DictionaryIn this project, I synthesized an interactive English dictionary using lexicographic data from Princeton's Wordnet database, n-gram data from Google, and phonetic encodings from Carnegie Mellon's Pronouncing Dictionary. After parsing the source files with Python, I imported them into Postgre SQL, where I combined them and stored them as JSON objects (a nifty feature available in Postgre SQL since version 9.3). A sample of dictionary entries is available here.
Randomly Composing Shakespeare
Will a series of random keystrokes eventually produce one of Shakespeare's works? A co-worker posed this classic question to me recently, and my attempts to grapple with the problem eventually resulted in a pair of python scripts that can compute, via series or brute force, the probability of a non-overlapping word appearing in a string of n letters. Code is available here and here. My contribution to the solution on StackExchange is here.

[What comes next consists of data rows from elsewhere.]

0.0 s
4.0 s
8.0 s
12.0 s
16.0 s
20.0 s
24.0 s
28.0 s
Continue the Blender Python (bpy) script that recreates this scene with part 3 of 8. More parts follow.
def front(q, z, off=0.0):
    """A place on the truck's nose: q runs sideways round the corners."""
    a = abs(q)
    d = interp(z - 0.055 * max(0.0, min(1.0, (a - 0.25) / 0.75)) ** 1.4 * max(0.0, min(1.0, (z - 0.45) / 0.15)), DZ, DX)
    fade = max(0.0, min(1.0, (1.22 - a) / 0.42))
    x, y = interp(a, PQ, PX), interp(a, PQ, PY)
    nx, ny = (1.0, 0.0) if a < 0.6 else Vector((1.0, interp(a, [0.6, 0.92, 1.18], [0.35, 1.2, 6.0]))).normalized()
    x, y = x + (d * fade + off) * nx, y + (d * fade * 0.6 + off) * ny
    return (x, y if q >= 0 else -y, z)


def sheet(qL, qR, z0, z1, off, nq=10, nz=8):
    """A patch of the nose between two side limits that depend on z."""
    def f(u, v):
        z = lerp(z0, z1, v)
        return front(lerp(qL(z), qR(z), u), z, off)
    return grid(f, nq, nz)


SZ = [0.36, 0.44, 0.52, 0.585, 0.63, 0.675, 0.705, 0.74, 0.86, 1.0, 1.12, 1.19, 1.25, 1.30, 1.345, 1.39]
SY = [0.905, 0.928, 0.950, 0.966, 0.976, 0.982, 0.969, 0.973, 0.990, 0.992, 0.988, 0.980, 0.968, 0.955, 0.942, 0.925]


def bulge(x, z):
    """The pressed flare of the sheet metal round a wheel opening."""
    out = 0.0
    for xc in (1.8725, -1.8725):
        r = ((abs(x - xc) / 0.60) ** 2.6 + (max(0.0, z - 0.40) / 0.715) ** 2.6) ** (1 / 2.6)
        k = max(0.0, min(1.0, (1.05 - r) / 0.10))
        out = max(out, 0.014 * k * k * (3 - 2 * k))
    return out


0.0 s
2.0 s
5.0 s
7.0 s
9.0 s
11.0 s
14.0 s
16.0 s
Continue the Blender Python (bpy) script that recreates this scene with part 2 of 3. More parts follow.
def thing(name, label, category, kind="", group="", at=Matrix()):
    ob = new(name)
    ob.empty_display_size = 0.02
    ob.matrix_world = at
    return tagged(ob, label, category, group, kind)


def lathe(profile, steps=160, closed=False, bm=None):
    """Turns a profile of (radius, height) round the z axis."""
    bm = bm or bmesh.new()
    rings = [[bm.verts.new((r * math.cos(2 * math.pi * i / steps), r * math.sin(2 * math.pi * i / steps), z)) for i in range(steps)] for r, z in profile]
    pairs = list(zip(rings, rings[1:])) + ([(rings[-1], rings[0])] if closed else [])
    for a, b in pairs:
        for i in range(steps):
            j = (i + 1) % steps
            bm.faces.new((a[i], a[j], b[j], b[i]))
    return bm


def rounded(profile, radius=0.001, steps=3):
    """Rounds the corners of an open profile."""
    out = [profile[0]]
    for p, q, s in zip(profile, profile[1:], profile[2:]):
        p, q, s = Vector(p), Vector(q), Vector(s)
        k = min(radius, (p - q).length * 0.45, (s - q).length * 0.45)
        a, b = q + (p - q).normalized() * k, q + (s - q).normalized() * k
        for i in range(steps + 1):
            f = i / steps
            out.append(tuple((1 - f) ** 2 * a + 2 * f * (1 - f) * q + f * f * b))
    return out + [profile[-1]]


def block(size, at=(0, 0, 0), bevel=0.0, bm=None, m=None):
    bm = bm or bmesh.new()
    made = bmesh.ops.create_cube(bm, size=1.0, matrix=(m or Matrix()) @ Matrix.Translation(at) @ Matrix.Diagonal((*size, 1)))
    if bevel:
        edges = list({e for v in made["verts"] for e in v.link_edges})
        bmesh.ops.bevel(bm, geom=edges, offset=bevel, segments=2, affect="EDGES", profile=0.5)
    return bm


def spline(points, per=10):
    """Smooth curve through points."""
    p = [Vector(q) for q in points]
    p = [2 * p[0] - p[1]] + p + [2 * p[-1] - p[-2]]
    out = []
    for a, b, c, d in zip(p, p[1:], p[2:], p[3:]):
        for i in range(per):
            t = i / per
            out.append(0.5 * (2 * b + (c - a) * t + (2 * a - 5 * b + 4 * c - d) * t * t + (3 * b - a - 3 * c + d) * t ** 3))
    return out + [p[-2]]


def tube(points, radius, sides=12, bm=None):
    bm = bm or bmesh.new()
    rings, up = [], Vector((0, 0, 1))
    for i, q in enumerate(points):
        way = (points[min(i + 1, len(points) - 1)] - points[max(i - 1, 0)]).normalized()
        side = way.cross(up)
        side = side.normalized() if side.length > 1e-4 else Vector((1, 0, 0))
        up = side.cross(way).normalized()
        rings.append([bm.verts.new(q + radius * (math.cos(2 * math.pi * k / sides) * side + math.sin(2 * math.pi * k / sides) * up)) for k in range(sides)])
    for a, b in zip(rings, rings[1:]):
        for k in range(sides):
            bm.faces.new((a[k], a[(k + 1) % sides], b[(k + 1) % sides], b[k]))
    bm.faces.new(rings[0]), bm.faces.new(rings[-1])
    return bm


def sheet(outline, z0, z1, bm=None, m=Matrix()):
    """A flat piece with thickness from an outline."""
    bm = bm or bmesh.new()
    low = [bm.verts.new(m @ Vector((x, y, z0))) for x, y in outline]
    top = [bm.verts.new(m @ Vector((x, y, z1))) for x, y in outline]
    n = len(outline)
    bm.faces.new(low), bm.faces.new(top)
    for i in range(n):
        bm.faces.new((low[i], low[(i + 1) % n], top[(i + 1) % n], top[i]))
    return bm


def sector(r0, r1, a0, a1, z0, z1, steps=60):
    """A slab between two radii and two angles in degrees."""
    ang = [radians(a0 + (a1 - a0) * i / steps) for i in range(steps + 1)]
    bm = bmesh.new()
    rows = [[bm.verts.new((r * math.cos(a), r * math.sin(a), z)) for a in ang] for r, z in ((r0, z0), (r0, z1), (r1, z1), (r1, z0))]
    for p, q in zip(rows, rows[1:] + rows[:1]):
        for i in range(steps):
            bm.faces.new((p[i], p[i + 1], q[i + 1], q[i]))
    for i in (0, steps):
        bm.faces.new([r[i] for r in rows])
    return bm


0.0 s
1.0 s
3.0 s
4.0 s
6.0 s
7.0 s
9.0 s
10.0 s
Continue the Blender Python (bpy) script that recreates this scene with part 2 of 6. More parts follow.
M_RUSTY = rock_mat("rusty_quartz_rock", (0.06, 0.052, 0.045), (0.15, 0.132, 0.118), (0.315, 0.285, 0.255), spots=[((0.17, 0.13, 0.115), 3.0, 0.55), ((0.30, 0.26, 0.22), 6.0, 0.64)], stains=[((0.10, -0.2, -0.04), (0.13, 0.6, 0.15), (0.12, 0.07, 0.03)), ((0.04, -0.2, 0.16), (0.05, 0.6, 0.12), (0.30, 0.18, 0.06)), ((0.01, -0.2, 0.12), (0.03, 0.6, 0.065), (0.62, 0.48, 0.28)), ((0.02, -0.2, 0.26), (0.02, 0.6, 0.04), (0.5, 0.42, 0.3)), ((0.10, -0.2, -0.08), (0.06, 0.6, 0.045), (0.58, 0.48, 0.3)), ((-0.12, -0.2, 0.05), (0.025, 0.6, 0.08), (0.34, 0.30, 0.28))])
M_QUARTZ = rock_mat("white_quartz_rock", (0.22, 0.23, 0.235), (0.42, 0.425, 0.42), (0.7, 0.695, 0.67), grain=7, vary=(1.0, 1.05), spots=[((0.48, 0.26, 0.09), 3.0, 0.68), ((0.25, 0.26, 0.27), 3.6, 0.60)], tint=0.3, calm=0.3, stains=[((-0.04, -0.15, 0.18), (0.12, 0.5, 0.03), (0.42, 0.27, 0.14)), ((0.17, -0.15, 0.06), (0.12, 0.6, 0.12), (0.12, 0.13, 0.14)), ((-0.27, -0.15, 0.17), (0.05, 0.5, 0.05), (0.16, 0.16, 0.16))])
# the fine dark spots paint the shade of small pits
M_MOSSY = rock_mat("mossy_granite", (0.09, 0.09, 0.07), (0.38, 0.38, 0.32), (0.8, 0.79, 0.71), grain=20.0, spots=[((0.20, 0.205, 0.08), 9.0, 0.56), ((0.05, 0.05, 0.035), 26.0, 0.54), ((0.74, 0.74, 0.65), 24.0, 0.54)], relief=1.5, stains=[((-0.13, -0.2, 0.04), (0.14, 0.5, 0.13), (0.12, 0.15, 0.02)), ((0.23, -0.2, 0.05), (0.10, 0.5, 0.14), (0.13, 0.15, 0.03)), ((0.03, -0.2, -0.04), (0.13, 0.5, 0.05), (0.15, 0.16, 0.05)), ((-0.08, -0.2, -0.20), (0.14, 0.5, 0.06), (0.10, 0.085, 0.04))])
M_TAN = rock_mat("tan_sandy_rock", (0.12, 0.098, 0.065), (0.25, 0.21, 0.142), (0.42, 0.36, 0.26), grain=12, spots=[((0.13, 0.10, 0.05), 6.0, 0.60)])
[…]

This is a novel array sorting algorithm that I developed independently while taking Data Structures at ECU. The algorithm compares favorably with and is in some instances superior to insertion sort and binary tree sort. Documentation is available here. Sample performance test results are here. For those interested, the sorter code, together with a test rig and a collection of standard algorithms written by my classmates and myself, is available here.
Optimizing Binary Tree Deletions
This was an independent studies research course I completed in Spring 2013 with Dr. Bill Walker, professor of computer science at ECU. The topic of my research was the optimization of binary tree node deletion algorithms. The question that I hoped to answer was whether the degeneration of binary trees into linked lists could be prevented by alternately performing left- and right-handed deletions. My results, which I delivered at the Texas-Oklahoma Regional Undergraduate Symposium (TORUS) in February of 2013, are available here. While completing my research, I also coded an interactive applet that allows a user to graphically demonstrate the performance difference between two of the algorithms I studied.
Granting Certiorari: A Mathematical Model for Supreme Court Acceptance of Appealed Cases
I completed this research project while finishing up my bachelor's in legal studies. My supervisor was Dr. Anita Walker, professor of mathematics. The question addressed by this research project was whether the rate of acceptance for appeals under a given area of jurisprudence bore any relationship to the incidence of landmark decisions in that same area of jurisprudence. My results, presented at TORUS in February 2011, are here.